Chapter seven elaborates emergent properties of binocular fusion, and the qualitative features of acquired stereopsis. The author is at her best here in sharing not only her personal experiences, but in journalistically chronicling and sharing the insights of patients whom she interviewed. Quite appropriately, this is the most liberally illustrated chapter in the book, and the photographs and drawings complement Sue’s points beautifully. The pooled success stories of patients interviewed by the author spills into chapter eight, framed nicely in the perennial debate of nature versus nurture.

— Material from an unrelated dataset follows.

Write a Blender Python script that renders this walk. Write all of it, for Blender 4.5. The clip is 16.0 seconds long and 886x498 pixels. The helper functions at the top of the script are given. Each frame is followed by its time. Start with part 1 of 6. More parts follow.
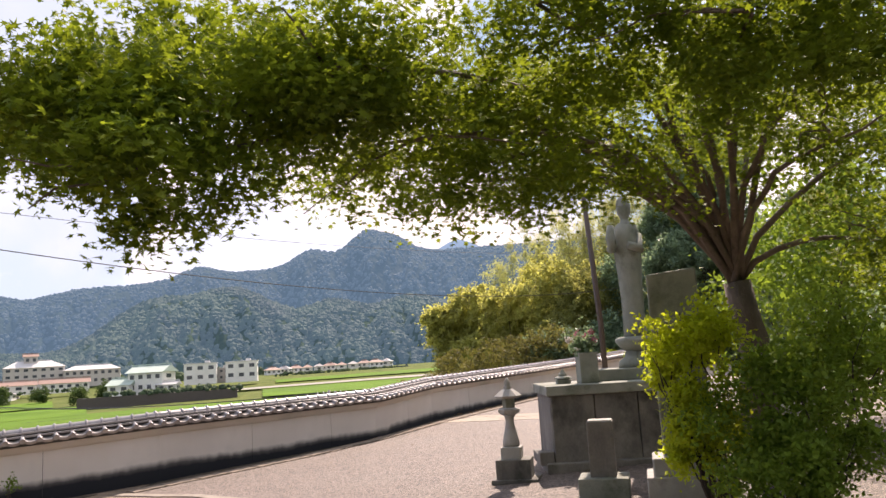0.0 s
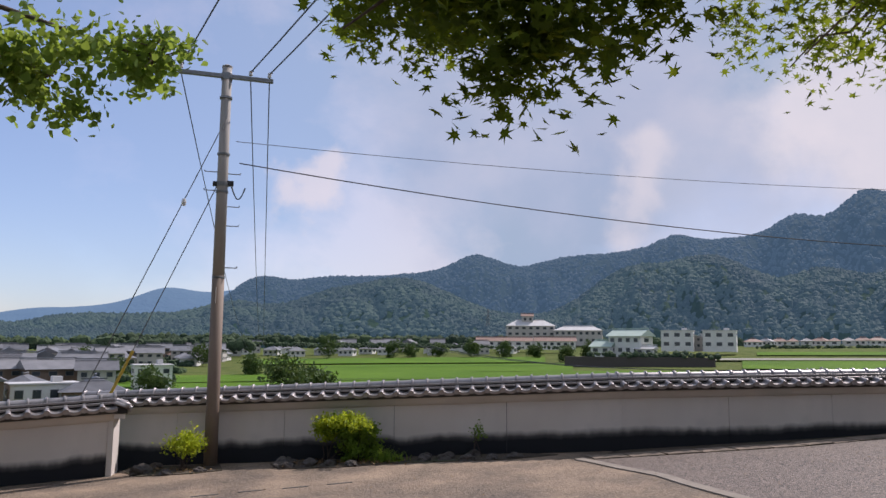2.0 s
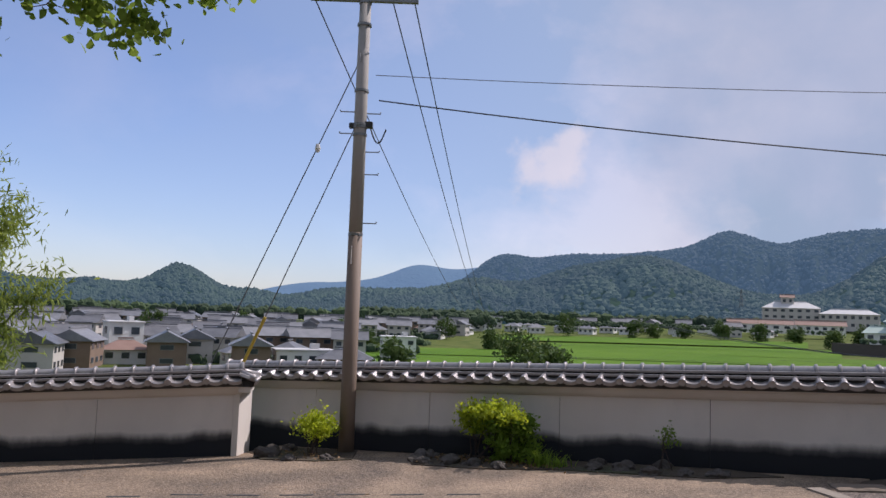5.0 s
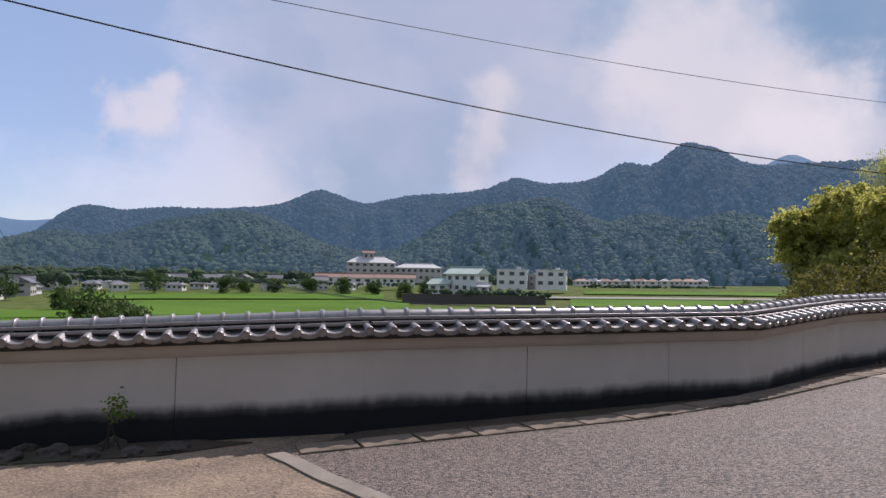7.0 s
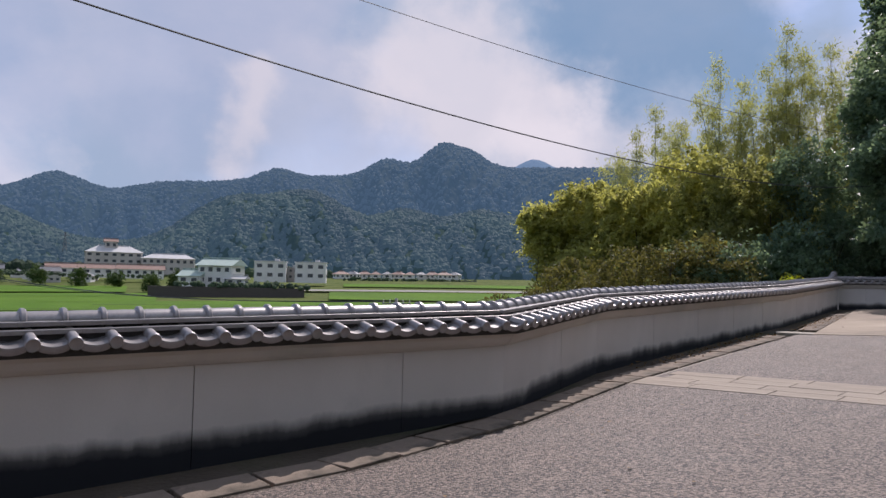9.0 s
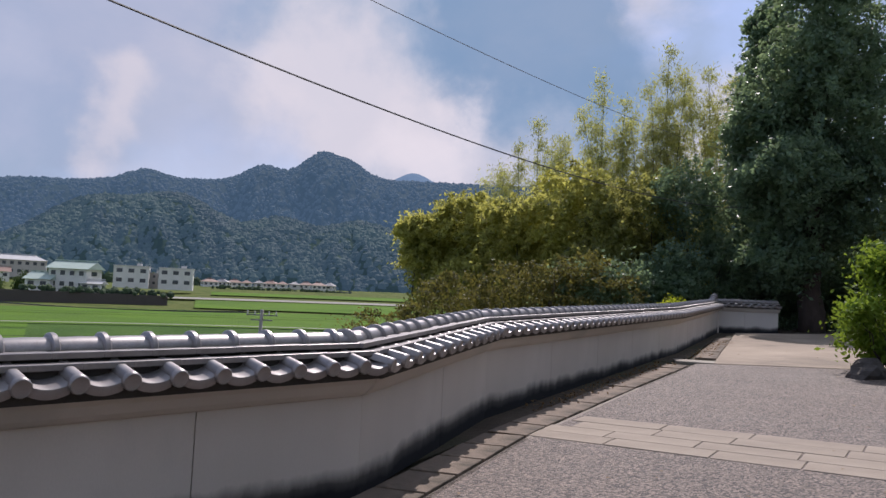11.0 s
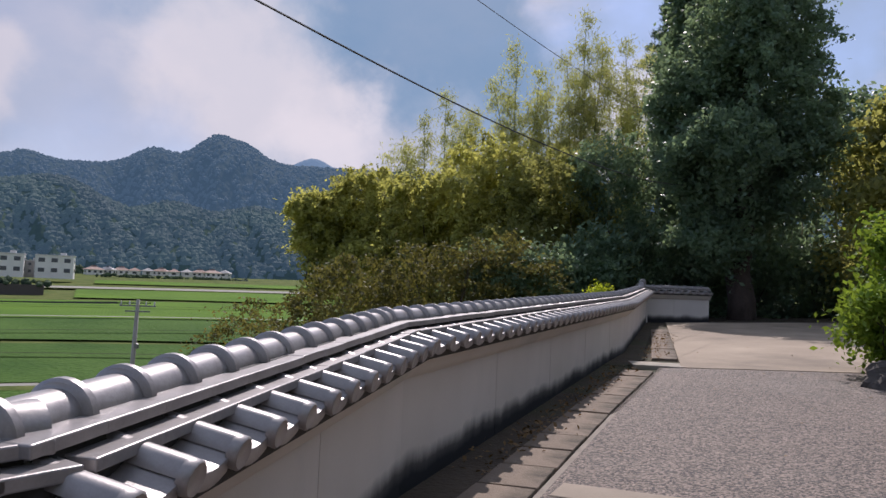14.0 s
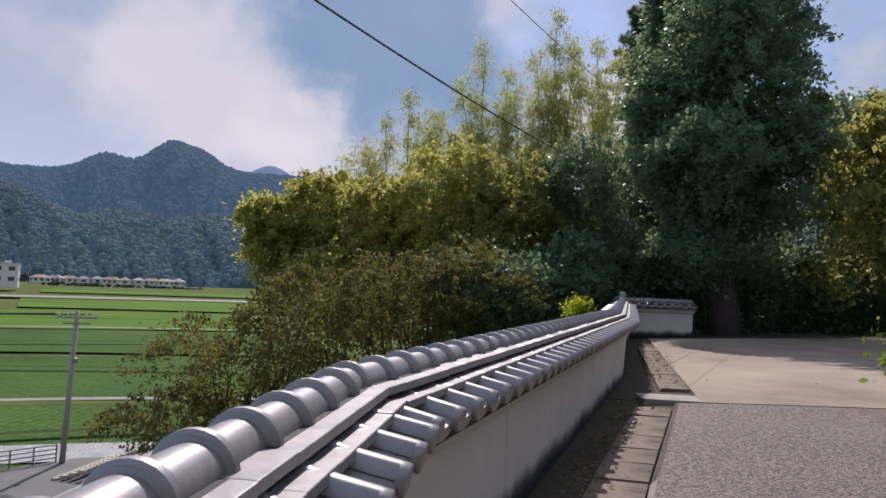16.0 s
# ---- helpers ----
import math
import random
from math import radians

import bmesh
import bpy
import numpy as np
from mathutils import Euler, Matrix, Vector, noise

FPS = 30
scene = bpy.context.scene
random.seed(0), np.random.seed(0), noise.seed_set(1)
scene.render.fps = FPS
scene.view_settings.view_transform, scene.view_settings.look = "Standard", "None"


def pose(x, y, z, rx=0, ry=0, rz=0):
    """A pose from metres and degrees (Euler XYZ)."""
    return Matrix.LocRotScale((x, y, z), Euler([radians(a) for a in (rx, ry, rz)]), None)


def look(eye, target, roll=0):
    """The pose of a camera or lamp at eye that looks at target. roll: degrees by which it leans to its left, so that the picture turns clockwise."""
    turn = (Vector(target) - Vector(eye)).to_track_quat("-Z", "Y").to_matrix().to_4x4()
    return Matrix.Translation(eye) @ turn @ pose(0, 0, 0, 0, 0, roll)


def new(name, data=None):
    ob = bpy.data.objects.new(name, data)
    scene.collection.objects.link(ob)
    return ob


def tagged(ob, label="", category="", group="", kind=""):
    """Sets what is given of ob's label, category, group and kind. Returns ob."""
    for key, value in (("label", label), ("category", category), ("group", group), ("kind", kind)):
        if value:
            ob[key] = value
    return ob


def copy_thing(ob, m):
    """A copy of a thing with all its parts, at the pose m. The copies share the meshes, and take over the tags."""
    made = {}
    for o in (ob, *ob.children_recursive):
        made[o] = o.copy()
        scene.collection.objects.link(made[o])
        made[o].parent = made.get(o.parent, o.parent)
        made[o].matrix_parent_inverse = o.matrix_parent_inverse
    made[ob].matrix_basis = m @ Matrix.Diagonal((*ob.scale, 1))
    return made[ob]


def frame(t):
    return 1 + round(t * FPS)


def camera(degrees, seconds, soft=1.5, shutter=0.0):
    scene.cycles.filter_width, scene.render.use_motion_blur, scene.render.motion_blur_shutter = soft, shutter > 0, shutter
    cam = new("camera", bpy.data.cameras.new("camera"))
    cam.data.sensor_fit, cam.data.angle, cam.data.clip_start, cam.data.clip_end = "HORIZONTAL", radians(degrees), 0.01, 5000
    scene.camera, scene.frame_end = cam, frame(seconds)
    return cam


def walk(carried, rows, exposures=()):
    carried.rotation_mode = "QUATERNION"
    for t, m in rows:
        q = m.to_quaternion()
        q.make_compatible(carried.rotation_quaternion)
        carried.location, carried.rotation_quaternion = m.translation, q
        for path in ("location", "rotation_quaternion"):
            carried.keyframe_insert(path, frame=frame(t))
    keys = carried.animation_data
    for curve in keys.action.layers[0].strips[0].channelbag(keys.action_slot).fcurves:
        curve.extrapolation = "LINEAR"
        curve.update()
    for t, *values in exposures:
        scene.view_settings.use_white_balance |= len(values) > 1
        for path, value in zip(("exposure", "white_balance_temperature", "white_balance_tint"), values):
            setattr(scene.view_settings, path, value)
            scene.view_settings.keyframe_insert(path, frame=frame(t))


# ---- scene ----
cam = camera(60.65, 16.0)
# seconds, then x, y, z in metres and the turn about x, y, z in degrees
PATH = [
    (0, pose(1.582, -7.485, 1.905, 98.55, 3.45, 0.64)),
    (0.5, pose(1.415, -6.894, 1.851, 97.26, 2.56, 10.05)),
    (1, pose(1.302, -6.348, 1.810, 96.59, 1.42, 17.13)),
    (1.5, pose(1.196, -5.788, 1.807, 96.75, 0.53, 25.29)),
    (2, pose(1.065, -5.296, 1.792, 97.10, -0.37, 35.30)),
    (2.5, pose(0.883, -4.822, 1.783, 97.17, -1.29, 46.74)),
    (3, pose(0.600, -4.281, 1.790, 96.56, -1.86, 57.34)),
    (5.5, pose(0.032, -1.906, 1.696, 93.68, -2.08, 49.65)),
    (6, pose(-0.022, -1.323, 1.662, 93.41, -1.86, 40.35)),
    (6.5, pose(0.004, -0.666, 1.656, 92.89, -1.29, 31.56)),
    (7, pose(0.000, 0.000, 1.625, 92.52, -1.10, 23.54)),
    (7.5, pose(0.012, 0.692, 1.613, 92.25, -1.26, 17.14)),
    (8, pose(-0.055, 1.409, 1.605, 92.10, -1.21, 12.32)),
    (8.5, pose(-0.076, 2.128, 1.600, 92.16, -1.16, 8.64)),
    (9, pose(-0.151, 2.830, 1.606, 92.37, -1.41, 5.62)),
    (9.5, pose(-0.117, 3.490, 1.622, 92.92, -1.83, 2.93)),
    (10, pose(-0.106, 4.109, 1.668, 93.27, -2.29, 0.34)),
    (12.5, pose(0.004, 7.059, 1.652, 93.96, -3.06, -8.01)),
    (13, pose(0.090, 7.636, 1.661, 93.63, -3.02, -9.25)),
    (13.5, pose(0.179, 8.235, 1.673, 93.17, -2.85, -10.53)),
    (14, pose(0.238, 8.828, 1.686, 93.00, -2.51, -11.27)),
    (14.5, pose(0.318, 9.380, 1.717, 92.99, -2.22, -11.19)),
    (15, pose(0.355, 9.893, 1.747, 93.24, -2.12, -10.86)),
    (15.5, pose(0.406, 10.377, 1.774, 93.63, -2.24, -10.81)),
    (16, pose(0.454, 10.834, 1.801, 93.80, -2.57, -14.41)),
]
EXPOSURES = [(0.0, 1.27, 7500, 24), (0.5, 0.87, 7500, 24), (1.0, 0.52, 6800, 21), (1.5, 0.33, 6500, 20), (2.5, 0.26, 6350, 21), (16.0, 0.19, 6300, 21)]
walk(cam, PATH, EXPOSURES)

# ---- world and sun ----
SUN_EL, SUN_AZ = radians(48), radians(14)      # sun ahead and to the right of the first view
sun_dir = Vector((math.sin(SUN_AZ) * math.cos(SUN_EL), math.cos(SUN_AZ) * math.cos(SUN_EL), math.sin(SUN_EL)))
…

It is in this chapter that the reader is introduced to the Nobel Prize winning work of David Hubel and Torsten Wiesel, and how their ideas were misappropriated for claims of critical periods of binocular vision development.
The concluding chapter of the book reveals how the misnomer of critical periods has handcuffed doctors’ thinking, and shackled patients with strabismus into resignation about their visual compromises and struggles. Blending science with personal experience, Sue stakes her claim that stereopsis is a quale every bit as significant as motion detection, color vision, and other properties of vision considered to be indispensable. She convincingly demonstrates why normal binocular vision is not just icing on the cake, but an essential ingredient.
It would be fair to say that six years ago, when a neurobiologist from Mt. Holyoke College walked into Dr. Theresa Ruggiero’s office upon a referral from her primary care optometrist, Dr. Steven Markow, no one envisioned Fixing My Gaze as the outcome of their serendipitous meeting. In hindsight it seems less surprising. The culmination of intense collaboration between a developmental optometrist and her patient, this book is a marvelous ode to what can be accomplished when doctor and patient encourage one another to aim higher and further. Subtitled A Scientist’s Journey into Seeing in Three Dimensions, it is so much more.